═════ Data section ═════

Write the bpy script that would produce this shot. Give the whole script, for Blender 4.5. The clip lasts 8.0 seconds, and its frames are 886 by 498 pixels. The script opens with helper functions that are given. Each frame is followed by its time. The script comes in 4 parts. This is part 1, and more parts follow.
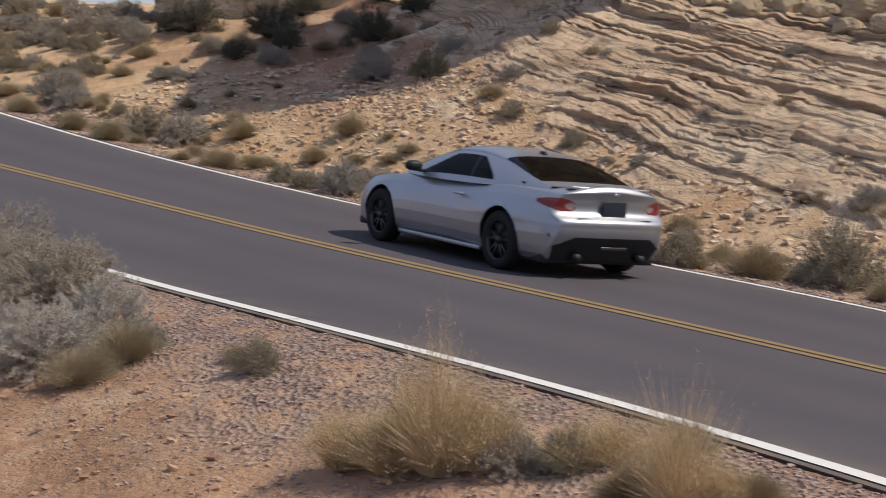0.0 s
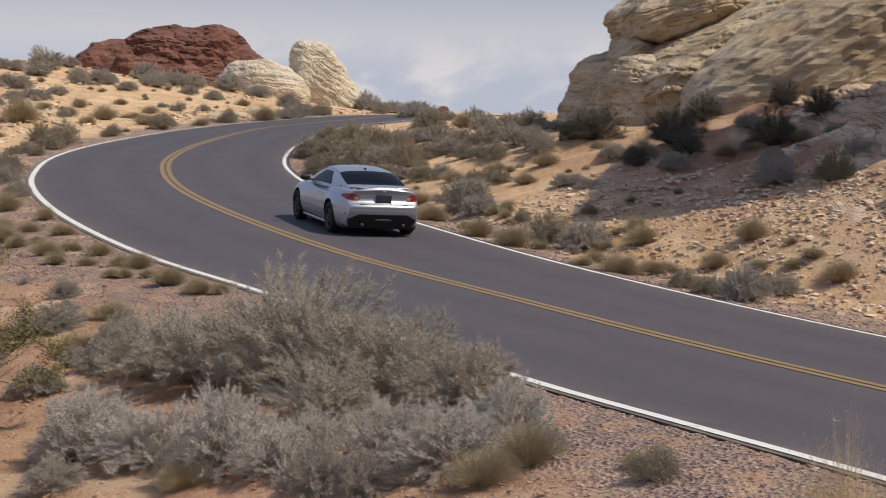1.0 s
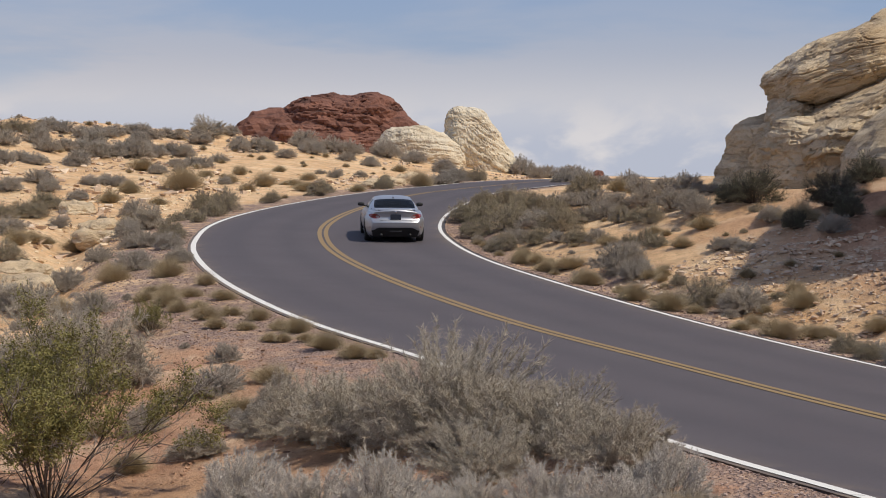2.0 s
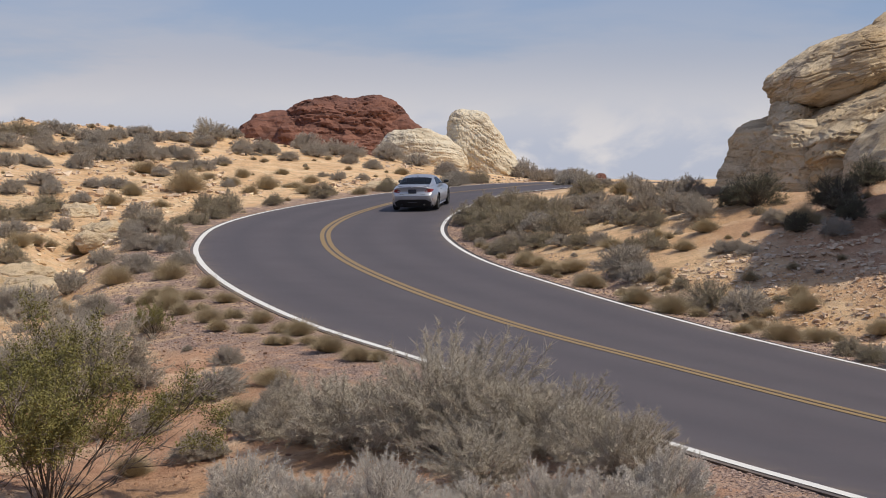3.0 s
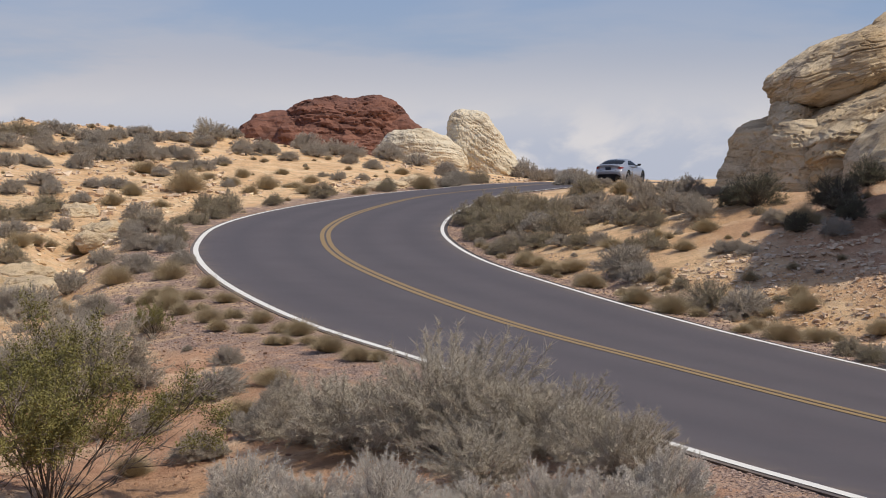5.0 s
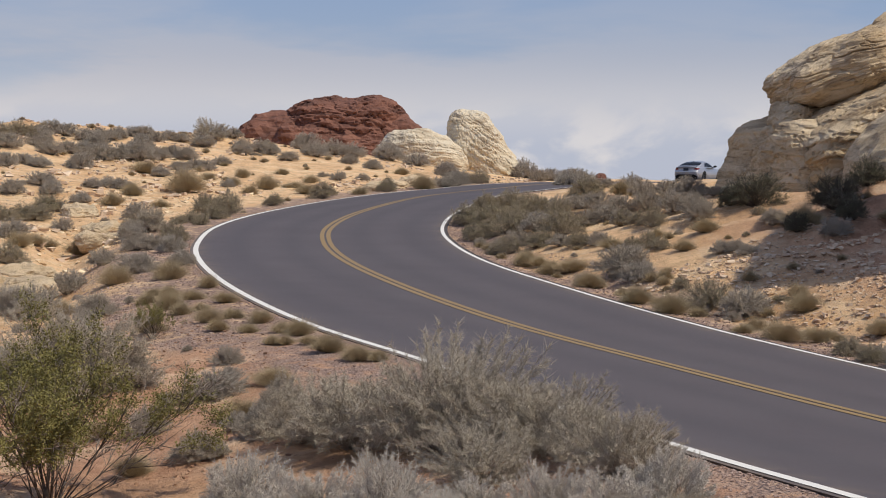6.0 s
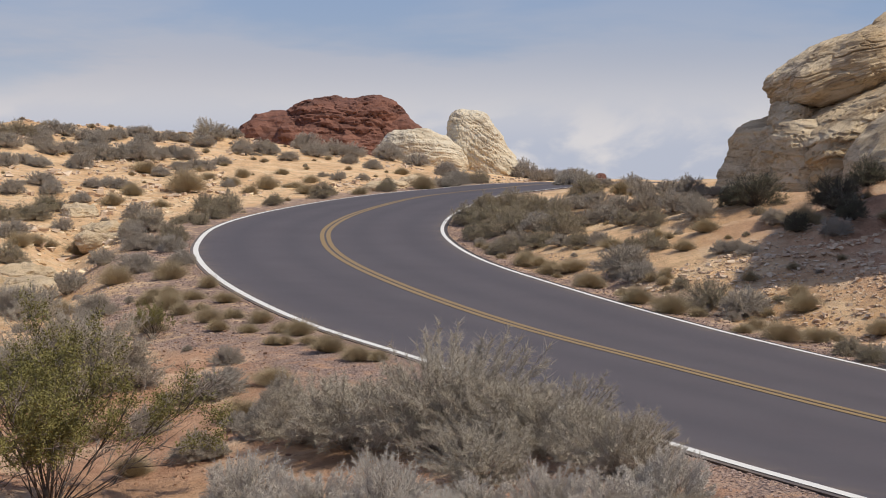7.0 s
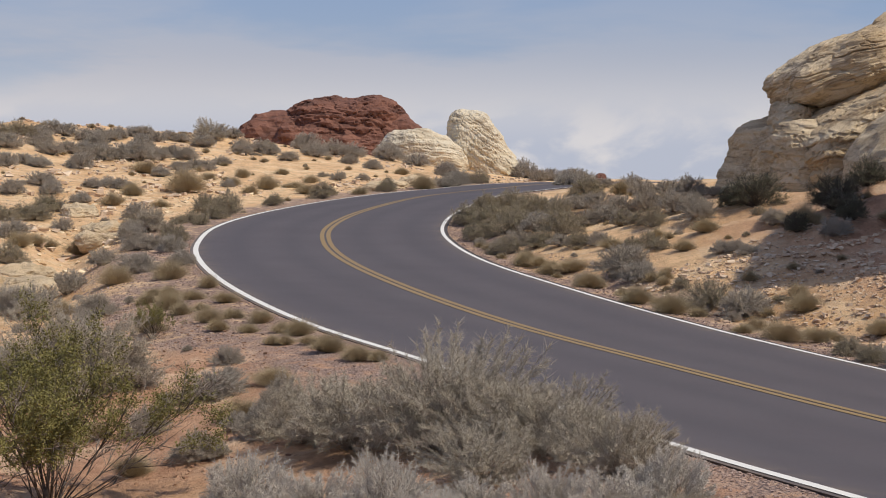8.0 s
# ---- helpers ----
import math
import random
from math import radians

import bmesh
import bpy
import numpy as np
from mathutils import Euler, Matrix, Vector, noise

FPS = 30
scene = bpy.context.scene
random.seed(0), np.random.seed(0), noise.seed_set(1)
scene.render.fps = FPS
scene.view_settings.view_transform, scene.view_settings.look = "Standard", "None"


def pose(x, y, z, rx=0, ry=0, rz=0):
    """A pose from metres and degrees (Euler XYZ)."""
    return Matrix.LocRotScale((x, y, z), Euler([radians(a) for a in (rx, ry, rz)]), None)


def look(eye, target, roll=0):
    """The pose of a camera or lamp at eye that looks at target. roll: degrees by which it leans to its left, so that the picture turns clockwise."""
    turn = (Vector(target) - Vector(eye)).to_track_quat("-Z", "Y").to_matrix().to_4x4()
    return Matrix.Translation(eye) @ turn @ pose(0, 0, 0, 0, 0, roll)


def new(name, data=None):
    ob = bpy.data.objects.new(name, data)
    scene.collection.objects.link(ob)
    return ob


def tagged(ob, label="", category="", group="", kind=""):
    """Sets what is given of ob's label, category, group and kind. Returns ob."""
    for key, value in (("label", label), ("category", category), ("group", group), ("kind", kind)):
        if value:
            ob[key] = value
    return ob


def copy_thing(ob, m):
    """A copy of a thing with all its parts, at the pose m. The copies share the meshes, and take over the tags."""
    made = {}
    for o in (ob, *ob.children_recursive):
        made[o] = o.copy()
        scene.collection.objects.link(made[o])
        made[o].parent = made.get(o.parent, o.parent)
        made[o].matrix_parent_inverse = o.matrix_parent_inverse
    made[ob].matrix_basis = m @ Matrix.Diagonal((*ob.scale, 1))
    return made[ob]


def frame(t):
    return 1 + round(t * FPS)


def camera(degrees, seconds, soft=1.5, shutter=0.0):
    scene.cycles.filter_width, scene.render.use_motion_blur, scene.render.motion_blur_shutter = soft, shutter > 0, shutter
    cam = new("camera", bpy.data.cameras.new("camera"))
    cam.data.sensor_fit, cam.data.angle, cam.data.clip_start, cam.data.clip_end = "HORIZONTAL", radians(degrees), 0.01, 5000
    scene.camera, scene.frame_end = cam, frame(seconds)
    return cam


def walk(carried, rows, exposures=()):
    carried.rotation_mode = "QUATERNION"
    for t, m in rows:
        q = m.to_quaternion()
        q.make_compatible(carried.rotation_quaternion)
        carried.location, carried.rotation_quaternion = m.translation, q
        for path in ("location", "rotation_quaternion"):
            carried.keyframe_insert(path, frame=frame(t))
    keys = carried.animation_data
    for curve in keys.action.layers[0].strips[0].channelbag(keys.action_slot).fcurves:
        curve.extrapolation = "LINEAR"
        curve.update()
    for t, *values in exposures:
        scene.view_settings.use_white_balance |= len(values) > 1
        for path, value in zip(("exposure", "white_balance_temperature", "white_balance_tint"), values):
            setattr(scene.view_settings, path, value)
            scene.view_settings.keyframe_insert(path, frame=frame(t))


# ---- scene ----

═════

*Exercise objective*. Except for the pictures, print the data above exactly.

*Full output*.
Write the bpy script that would produce this shot. Give the whole script, for Blender 4.5. The clip lasts 8.0 seconds, and its frames are 886 by 498 pixels. The script opens with helper functions that are given. Each frame is followed by its time. The script comes in 4 parts. This is part 1, and more parts follow.
0.0 s
1.0 s
2.0 s
3.0 s
5.0 s
6.0 s
7.0 s
8.0 s
# ---- helpers ----
import math
import random
from math import radians

import bmesh
import bpy
import numpy as np
from mathutils import Euler, Matrix, Vector, noise

FPS = 30
scene = bpy.context.scene
random.seed(0), np.random.seed(0), noise.seed_set(1)
scene.render.fps = FPS
scene.view_settings.view_transform, scene.view_settings.look = "Standard", "None"


def pose(x, y, z, rx=0, ry=0, rz=0):
    """A pose from metres and degrees (Euler XYZ)."""
    return Matrix.LocRotScale((x, y, z), Euler([radians(a) for a in (rx, ry, rz)]), None)


def look(eye, target, roll=0):
    """The pose of a camera or lamp at eye that looks at target. roll: degrees by which it leans to its left, so that the picture turns clockwise."""
    turn = (Vector(target) - Vector(eye)).to_track_quat("-Z", "Y").to_matrix().to_4x4()
    return Matrix.Translation(eye) @ turn @ pose(0, 0, 0, 0, 0, roll)


def new(name, data=None):
    ob = bpy.data.objects.new(name, data)
    scene.collection.objects.link(ob)
    return ob


def tagged(ob, label="", category="", group="", kind=""):
    """Sets what is given of ob's label, category, group and kind. Returns ob."""
    for key, value in (("label", label), ("category", category), ("group", group), ("kind", kind)):
        if value:
            ob[key] = value
    return ob


def copy_thing(ob, m):
    """A copy of a thing with all its parts, at the pose m. The copies share the meshes, and take over the tags."""
    made = {}
    for o in (ob, *ob.children_recursive):
        made[o] = o.copy()
        scene.collection.objects.link(made[o])
        made[o].parent = made.get(o.parent, o.parent)
        made[o].matrix_parent_inverse = o.matrix_parent_inverse
    made[ob].matrix_basis = m @ Matrix.Diagonal((*ob.scale, 1))
    return made[ob]


def frame(t):
    return 1 + round(t * FPS)


def camera(degrees, seconds, soft=1.5, shutter=0.0):
    scene.cycles.filter_width, scene.render.use_motion_blur, scene.render.motion_blur_shutter = soft, shutter > 0, shutter
    cam = new("camera", bpy.data.cameras.new("camera"))
    cam.data.sensor_fit, cam.data.angle, cam.data.clip_start, cam.data.clip_end = "HORIZONTAL", radians(degrees), 0.01, 5000
    scene.camera, scene.frame_end = cam, frame(seconds)
    return cam


def walk(carried, rows, exposures=()):
    carried.rotation_mode = "QUATERNION"
    for t, m in rows:
        q = m.to_quaternion()
        q.make_compatible(carried.rotation_quaternion)
        carried.location, carried.rotation_quaternion = m.translation, q
        for path in ("location", "rotation_quaternion"):
            carried.keyframe_insert(path, frame=frame(t))
    keys = carried.animation_data
    for curve in keys.action.layers[0].strips[0].channelbag(keys.action_slot).fcurves:
        curve.extrapolation = "LINEAR"
        curve.update()
    for t, *values in exposures:
        scene.view_settings.use_white_balance |= len(values) > 1
        for path, value in zip(("exposure", "white_balance_temperature", "white_balance_tint"), values):
            setattr(scene.view_settings, path, value)
            scene.view_settings.keyframe_insert(path, frame=frame(t))


# ---- scene ----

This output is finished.